■ **What is expected**:
Copy out every line containing the word "with".

★ ★ ★ ★

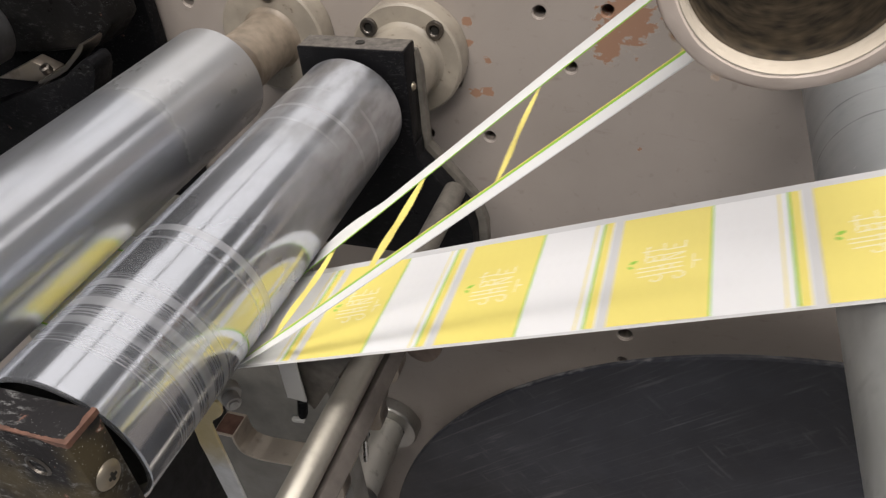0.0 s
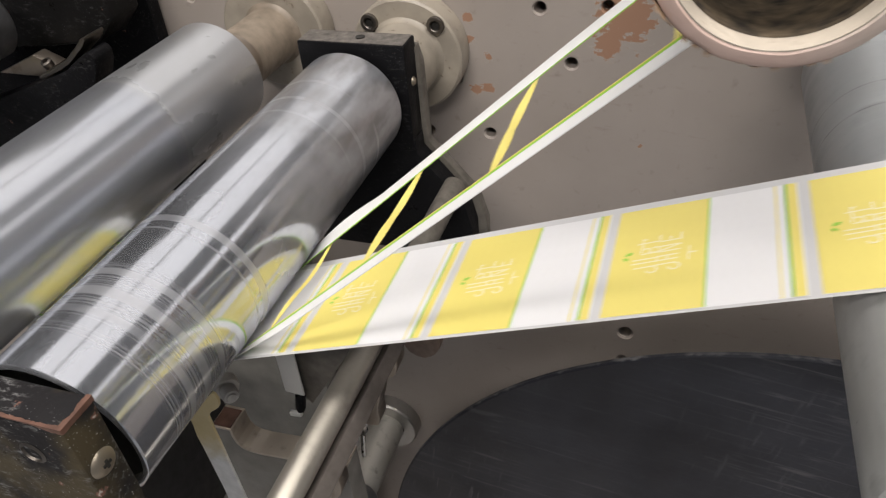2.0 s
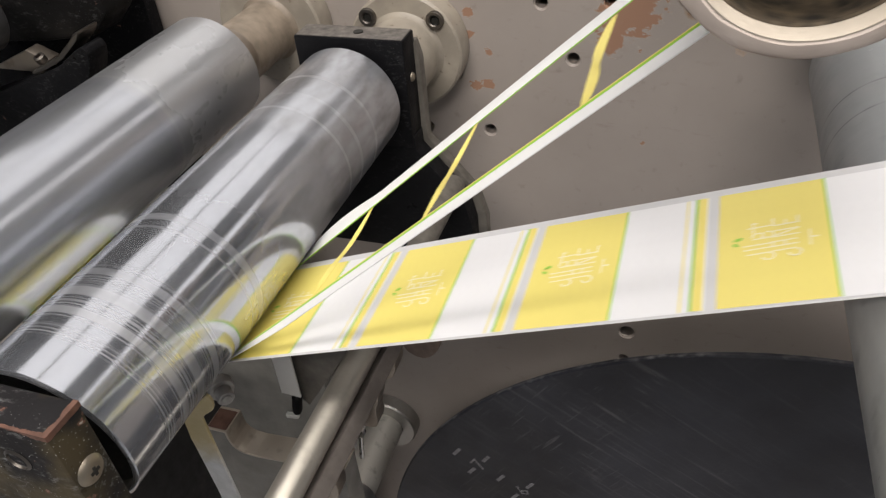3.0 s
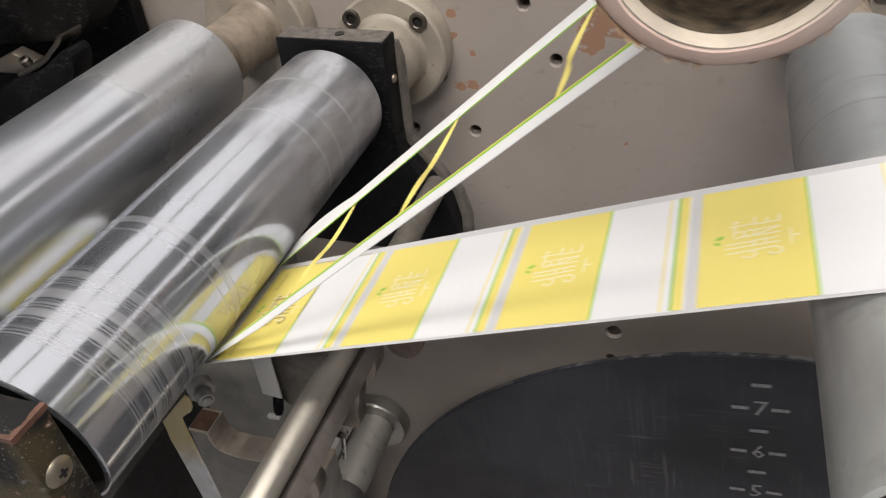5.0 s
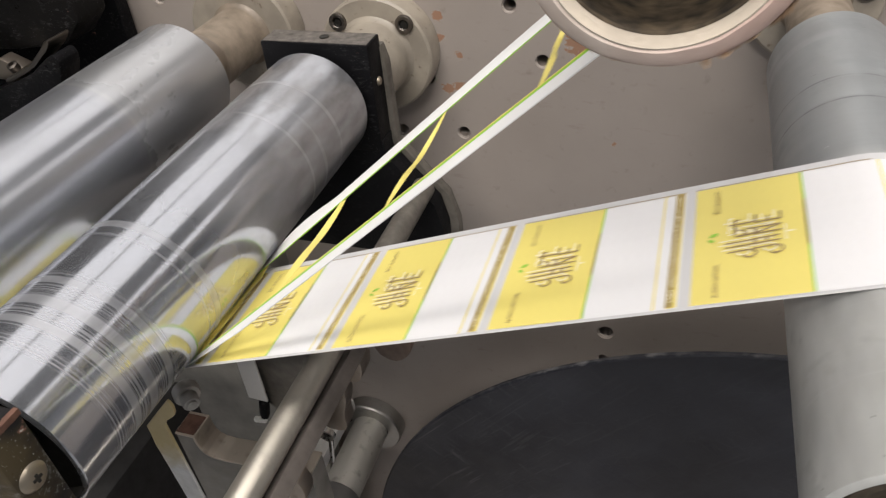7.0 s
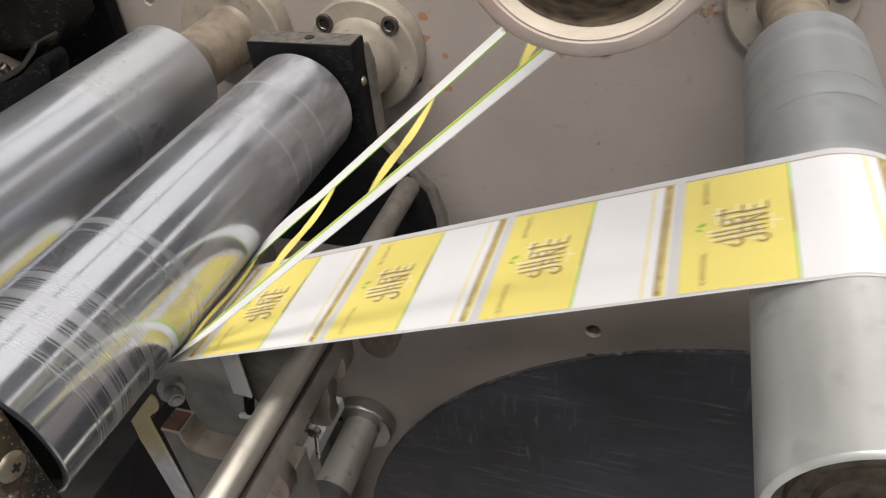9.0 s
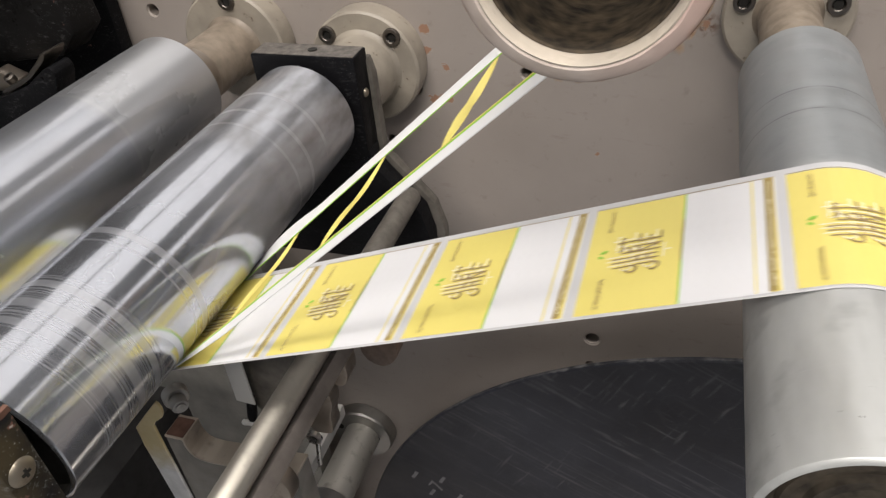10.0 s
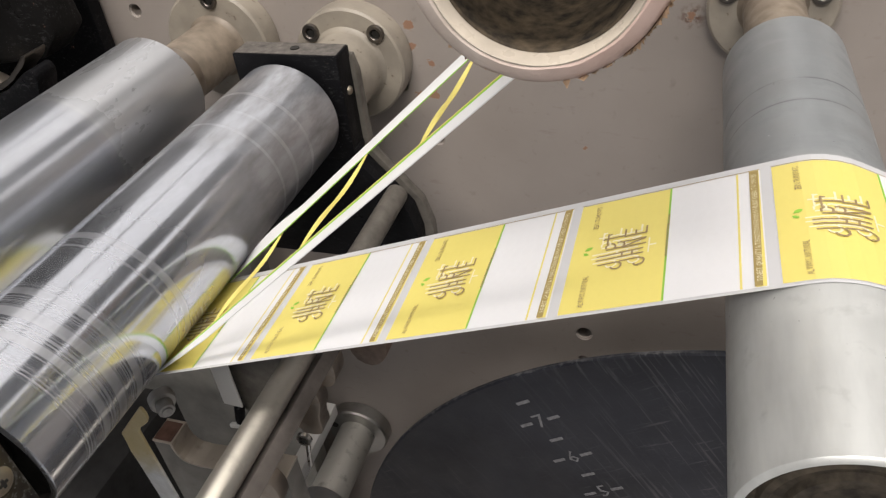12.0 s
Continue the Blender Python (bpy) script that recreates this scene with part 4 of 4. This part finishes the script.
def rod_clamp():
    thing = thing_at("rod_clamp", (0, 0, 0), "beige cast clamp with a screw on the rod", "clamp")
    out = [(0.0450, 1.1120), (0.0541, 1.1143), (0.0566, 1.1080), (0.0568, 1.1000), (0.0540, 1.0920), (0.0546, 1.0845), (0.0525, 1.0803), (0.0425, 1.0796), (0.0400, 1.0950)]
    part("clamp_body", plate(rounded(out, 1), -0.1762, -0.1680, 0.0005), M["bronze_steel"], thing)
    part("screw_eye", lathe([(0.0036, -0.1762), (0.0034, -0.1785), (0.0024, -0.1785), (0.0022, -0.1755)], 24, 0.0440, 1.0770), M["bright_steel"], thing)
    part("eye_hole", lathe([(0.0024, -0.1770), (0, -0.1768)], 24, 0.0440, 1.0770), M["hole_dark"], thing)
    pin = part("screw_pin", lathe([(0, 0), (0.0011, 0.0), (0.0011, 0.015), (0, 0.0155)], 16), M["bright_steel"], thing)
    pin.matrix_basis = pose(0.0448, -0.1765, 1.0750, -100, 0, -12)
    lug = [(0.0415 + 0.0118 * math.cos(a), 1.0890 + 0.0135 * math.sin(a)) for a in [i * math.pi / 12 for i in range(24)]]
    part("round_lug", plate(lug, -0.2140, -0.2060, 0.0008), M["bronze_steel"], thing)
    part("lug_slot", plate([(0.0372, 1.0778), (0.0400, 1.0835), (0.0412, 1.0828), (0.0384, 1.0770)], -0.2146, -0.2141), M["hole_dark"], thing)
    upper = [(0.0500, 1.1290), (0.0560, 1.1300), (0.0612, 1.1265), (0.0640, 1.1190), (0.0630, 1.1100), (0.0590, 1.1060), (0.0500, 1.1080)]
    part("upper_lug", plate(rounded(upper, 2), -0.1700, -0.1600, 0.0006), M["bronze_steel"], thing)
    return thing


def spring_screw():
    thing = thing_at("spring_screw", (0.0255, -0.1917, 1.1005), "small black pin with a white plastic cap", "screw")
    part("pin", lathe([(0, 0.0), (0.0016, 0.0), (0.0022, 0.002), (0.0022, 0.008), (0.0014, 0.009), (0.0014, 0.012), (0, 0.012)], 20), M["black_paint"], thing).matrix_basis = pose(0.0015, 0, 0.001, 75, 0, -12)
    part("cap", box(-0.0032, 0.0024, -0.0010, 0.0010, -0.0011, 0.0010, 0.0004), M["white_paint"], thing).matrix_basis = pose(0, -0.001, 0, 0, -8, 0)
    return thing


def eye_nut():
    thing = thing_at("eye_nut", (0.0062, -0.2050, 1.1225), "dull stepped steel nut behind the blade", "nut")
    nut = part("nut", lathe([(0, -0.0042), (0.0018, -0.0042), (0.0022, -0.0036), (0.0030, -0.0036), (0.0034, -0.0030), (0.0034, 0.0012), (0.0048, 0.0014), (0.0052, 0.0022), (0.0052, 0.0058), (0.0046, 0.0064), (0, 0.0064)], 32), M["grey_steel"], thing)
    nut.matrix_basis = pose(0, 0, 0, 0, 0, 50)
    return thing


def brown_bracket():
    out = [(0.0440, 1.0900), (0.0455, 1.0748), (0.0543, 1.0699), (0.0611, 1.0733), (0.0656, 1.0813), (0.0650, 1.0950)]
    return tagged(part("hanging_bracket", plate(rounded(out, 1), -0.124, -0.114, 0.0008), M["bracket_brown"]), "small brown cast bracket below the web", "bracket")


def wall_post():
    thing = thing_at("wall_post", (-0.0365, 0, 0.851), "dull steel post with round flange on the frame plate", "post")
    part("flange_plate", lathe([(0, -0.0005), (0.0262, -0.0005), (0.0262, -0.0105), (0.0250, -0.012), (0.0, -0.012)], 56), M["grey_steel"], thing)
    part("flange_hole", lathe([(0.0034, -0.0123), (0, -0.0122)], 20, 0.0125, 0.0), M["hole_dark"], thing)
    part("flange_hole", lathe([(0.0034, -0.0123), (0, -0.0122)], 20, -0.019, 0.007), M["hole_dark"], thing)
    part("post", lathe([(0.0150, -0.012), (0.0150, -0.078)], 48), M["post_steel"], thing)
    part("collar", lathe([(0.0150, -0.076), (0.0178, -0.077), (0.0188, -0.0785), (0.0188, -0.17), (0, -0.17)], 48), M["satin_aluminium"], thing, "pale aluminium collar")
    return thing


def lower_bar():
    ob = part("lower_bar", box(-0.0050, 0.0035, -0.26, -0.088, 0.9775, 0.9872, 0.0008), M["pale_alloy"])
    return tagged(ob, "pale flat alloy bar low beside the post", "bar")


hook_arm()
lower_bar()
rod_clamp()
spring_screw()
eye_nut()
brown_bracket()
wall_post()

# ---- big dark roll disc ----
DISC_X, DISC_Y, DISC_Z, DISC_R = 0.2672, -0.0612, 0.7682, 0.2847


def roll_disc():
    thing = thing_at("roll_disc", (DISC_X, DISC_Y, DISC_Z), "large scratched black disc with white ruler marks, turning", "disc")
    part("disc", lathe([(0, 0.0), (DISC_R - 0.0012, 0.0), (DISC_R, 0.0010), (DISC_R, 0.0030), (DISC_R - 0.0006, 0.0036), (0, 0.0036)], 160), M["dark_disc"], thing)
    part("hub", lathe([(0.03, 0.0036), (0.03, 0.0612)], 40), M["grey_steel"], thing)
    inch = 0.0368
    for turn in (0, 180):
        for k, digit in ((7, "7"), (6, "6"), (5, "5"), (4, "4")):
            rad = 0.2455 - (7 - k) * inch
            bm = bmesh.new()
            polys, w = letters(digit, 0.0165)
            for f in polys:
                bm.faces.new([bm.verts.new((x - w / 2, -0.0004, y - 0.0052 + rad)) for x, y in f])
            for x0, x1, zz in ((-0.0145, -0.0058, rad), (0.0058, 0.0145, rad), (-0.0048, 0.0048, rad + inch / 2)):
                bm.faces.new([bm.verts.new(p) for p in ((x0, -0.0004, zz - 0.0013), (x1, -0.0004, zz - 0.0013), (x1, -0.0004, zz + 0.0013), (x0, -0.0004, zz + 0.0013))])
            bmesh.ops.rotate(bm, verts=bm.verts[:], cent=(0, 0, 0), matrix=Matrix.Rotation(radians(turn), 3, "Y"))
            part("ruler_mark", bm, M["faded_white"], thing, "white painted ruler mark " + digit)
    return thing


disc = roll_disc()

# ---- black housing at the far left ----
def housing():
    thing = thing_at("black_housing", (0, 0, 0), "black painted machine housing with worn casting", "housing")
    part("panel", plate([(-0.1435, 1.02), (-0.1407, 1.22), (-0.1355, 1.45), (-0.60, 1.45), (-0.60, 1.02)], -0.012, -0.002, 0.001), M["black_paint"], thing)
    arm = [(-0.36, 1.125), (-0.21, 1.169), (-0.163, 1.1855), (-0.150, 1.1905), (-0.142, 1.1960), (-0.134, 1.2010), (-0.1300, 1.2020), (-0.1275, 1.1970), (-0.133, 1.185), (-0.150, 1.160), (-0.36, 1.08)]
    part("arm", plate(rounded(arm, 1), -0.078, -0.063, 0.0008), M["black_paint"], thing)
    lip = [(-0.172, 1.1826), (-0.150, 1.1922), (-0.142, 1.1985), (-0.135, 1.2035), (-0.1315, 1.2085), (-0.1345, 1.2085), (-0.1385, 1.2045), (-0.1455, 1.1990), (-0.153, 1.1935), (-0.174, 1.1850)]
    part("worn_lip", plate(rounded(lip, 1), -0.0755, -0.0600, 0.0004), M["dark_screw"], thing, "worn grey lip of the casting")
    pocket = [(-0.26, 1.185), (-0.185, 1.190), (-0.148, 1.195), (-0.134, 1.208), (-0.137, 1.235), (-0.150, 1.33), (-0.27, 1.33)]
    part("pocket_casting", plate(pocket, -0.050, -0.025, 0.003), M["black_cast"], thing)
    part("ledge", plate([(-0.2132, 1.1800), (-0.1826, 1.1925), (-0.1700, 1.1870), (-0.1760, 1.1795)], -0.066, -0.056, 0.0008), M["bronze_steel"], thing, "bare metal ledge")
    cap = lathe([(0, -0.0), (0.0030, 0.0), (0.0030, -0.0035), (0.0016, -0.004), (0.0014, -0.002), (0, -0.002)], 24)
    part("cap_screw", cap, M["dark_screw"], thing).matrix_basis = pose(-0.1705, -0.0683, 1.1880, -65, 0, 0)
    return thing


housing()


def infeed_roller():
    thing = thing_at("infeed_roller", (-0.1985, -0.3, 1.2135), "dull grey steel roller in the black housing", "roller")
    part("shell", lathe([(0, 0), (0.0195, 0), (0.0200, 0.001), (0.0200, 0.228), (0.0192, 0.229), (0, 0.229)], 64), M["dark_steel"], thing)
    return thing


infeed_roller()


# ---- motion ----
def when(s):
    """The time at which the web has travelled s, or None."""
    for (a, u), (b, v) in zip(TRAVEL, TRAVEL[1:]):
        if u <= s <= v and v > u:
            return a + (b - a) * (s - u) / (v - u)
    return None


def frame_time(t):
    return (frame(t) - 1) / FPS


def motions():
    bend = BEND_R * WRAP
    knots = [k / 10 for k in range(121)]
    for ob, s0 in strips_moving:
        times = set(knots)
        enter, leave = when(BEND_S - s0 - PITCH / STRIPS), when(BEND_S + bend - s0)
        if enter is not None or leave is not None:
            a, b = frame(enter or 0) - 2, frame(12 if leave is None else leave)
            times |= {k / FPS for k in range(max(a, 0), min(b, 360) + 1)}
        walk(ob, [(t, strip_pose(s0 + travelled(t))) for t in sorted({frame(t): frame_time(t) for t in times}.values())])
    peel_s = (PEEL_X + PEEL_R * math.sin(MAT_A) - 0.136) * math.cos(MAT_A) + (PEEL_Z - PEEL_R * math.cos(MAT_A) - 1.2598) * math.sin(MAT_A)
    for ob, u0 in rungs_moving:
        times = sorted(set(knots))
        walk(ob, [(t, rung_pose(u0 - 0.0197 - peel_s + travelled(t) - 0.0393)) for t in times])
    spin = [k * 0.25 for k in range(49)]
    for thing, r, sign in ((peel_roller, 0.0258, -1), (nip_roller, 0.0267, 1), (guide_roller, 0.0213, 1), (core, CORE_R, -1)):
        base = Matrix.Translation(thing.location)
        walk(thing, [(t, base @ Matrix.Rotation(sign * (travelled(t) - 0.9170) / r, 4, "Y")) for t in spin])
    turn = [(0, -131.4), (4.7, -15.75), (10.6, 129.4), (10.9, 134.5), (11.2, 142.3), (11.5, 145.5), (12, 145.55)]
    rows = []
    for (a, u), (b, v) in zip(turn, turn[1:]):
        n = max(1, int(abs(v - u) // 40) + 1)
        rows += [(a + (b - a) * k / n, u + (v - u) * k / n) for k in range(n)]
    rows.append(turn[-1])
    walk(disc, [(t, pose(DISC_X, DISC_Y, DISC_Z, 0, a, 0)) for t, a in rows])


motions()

★ ★ ★ ★

■ **Solution below**:
Continue the Blender Python (bpy) script that recreates this scene with part 4 of 4. This part finishes the script.
    thing = thing_at("rod_clamp", (0, 0, 0), "beige cast clamp with a screw on the rod", "clamp")
    thing = thing_at("spring_screw", (0.0255, -0.1917, 1.1005), "small black pin with a white plastic cap", "screw")
    thing = thing_at("wall_post", (-0.0365, 0, 0.851), "dull steel post with round flange on the frame plate", "post")
    thing = thing_at("roll_disc", (DISC_X, DISC_Y, DISC_Z), "large scratched black disc with white ruler marks, turning", "disc")
    thing = thing_at("black_housing", (0, 0, 0), "black painted machine housing with worn casting", "housing")